Friday, September 01, 2006

Is it getting hot in here?

Heat is probably the number one problem facing IT departments these days. Modern chips run at 3 Gigahertz or above, which means that electrical signals are being sent 3 billion times per second. That's a lot of signals, and although they are all tiny, when you put them together they generate a lot of heat.

In the old days, PC's had a heatsink (essentially a small radiator) on the CPU and a fan at the back to extract the hot air. These days, there are high speed fans on the CPU, Graphics Card, system case and even some high end RAM chips. For a home PC that adds up to a lot of noise, but imagine it in a room full of high end servers.

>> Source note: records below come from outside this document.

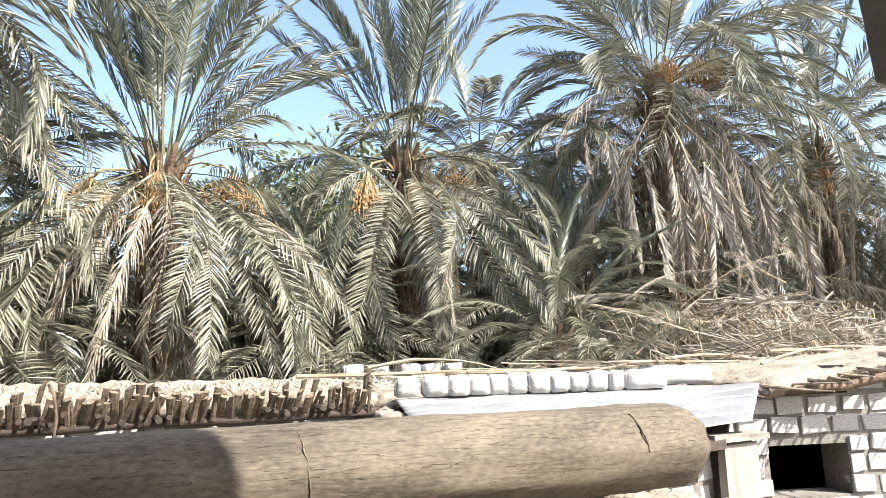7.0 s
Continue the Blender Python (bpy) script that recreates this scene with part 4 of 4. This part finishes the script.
tagged(part("thin_rod", bm, DARKWOOD), "thin upright rod in the corner of the walls", "rod")
bm = bmesh.new()
tube(bm, [(-2.02, 5.2, 2.06), (-2.03, 5.18, 1.5), (-2.02, 5.2, 0)], [0.008, 0.008, 0.008], 8)
tagged(part("thin_rod", bm, STALK), "thin pale rod leaning upright at the wall", "rod")

# shed front: pale plank post, white board, box painted near-black behind the opening
bm = bmesh.new()
box(bm, (3.49, 4.0, -0.05), (3.74, 4.06, 1.70), jitter=0.012)
bmesh.ops.subdivide_edges(bm, edges=list(bm.edges), cuts=4, use_grid_fill=True)
for v in bm.verts:
    v.co += Vector((noise2(v.co.x, v.co.y, v.co.z, 4), noise2(v.co.z, v.co.x, v.co.y, 4), 0)) * 0.012
tagged(part("plank_post", bm, PALEWOOD), "wide pale plank standing as a post under the sheet", "post")
bm = bmesh.new()
box(bm, (3.4, 3.98, 1.71), (3.82, 4.1, 1.745), jitter=0.006)
tagged(part("lintel_board", bm, PALEWOOD), "pale board laid over the plank post", "board")
# open-fronted box; its colour paints the darkness behind the wall opening
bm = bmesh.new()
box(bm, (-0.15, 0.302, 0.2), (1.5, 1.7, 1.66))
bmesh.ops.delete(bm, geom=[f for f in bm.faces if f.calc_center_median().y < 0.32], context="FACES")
recess = part("dark_recess", bm, PAINTED_DARK)
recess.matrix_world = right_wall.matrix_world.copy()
tagged(recess, "box coloured near-black for the dark behind the wall opening", "recess")

# solid box, coloured near-black in place of the doorway's shade
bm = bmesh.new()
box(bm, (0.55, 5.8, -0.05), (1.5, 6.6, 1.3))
tagged(part("dark_recess", bm, PAINTED_DARK), "box coloured near-black for the dark behind the hut doorway", "recess")

# ---- unseen house added behind the camera to shade log and stalks ----
house = thing("house", "plain mud house added unseen behind the viewer to cast shade", "house", at=(0, 0, 0))
bm = bmesh.new()
box(bm, (-6.0, -4.0, -0.1), (1.41, 0.7, 4.6))
part("wall", bm, MUD, house)
# made-up upper outline, shaped to throw the shade over the stalk pile
bm = bmesh.new()
outline = [(-6.0, 4.6), (1.41, 4.6), (0.0, 5.0), (-0.6, 5.35), (-1.8, 6.75), (-3.2, 7.95), (-6.0, 10.2)]
front = [bm.verts.new((x, 0.69, z)) for x, z in outline]
back = [bm.verts.new((x, -4.0, z)) for x, z in outline]
bm.faces.new(front)
bm.faces.new(back[::-1])
for k in range(len(outline)):
    bm.faces.new((front[(k + 1) % len(outline)], front[k], back[k], back[(k + 1) % len(outline)]))
part("gable", bm, MUD, house)
# added slab out of view that blocks skylight; its stub holds the beam end
bm = bmesh.new()
box(bm, (-6.0, -4.0, 2.55), (0.915, 1.55, 2.9))
box(bm, (0.86, 1.1, 2.4), (0.91, 1.25, 2.6))
part("canopy", bm, MUD, house)
bm = bmesh.new()
box(bm, (0.83, 0.95, 2.29), (1.0, 1.305, 2.46))
bmesh.ops.subdivide_edges(bm, edges=list(bm.edges), cuts=9, use_grid_fill=True)
for v in bm.verts:
    v.co += Vector((noise2(v.co.x, v.co.y, v.co.z, 9), noise2(v.co.y, v.co.z, v.co.x, 9), noise2(v.co.z, v.co.x, v.co.y, 9))) * 0.012
    v.co.z -= 0.25 * max(0.0, 1.6 - v.co.y) * max(0.0, 2.6 - v.co.z) if v.co.x > 0.8 else 0.0
part("beam_end", bm, DEADWOOD, house, smooth=True)
# brackets that carry the log
for k, x in enumerate((-3.0, 0.26, 0.99)):
    bm = bmesh.new()
    tube(bm, [(x - 0.06, 2.24, -0.05), (x - 0.03, 2.24, 1.0), (x, 2.24, 1.895)], [0.032, 0.029, 0.027], 10, wobble=0.05)
    tagged(part("log_prop", bm, DARKWOOD, smooth=True), "round wooden prop under the log", "post", "props under the log")


# ---- the pieces of the walls, last ----
for job in WALL_JOBS:
    lay_bricks(*job)
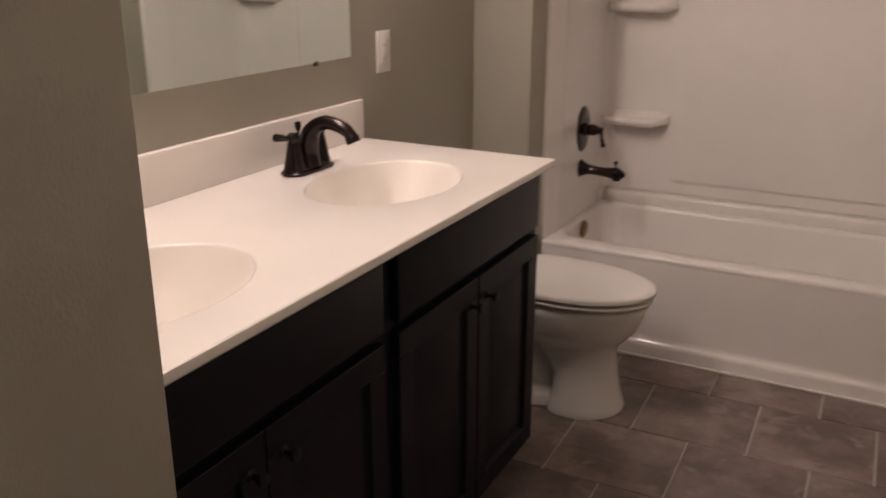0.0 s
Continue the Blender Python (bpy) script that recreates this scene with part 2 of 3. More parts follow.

In a standard 42U cabinet (which is around the size of a single bedroom wardrobe) you can fit 250 blade servers, each with 2-4 high end processors, several hard drives and tens of gigabytes of RAM each. Open up a blade, and it looks like it has been designed by an aerodynamic engineer, with arrays of fans drawing the air through the entire server and radiator fans lined up in parallel with the airflow from all the major components. Fire up one of these beasts and its like a plane taking off - imagine the noise of a full rack, or an entire datacentre.


A blade enclosure with 10 nodes, each supporting 2 hard drives and 2 cpus.

I spent some time this week in a server room where we needed to turn the air conditioning off for a couple of hours. We monitored the temperature and shut down more and more servers as the heat kept rising. In the end, we had over 80% of our servers off, and were only just keeping the heat under control.

Many server rooms have no failsafe systems, and no monitoring of the temperature other than a thermometer in the room itself. If the air conditioning fails at night or over the weekend, then your servers are going to be toast when you come in on Monday morning. If you are lucky then they will keep running for a couple of weeks before they start failing. If you are unlucky then you've just wiped out your entire network.

If you havn't done so already, install environmental alerts that will let you know if the heat rises (as well as monitor humidity / smoke etc). Link them up to a pager or SMS gateway so you get alerted. Also have a system for rapidly shutting systems down when the alerts are reached. Keep your phone nearby, so you can respond rapidly if you need to. Or even better, link the environmental monitor to the shutdown system and the pager. A lot of modern servers have built in thermal shutdown features - just make sure you enable them, as they are often not enabled by default. Do all that, and you might just sleep that little bit better.

Server watch has an interesting article about environmental monitoring and Minicom make a remote power switch with environmental controls.

For fast manual shutdowns, you can download PsTools from the excellent Sysinternals site, and best of all it's completely free. Use PSSHUTDOWN in a batch file to shut down a whole bunch of servers at once from a remote location.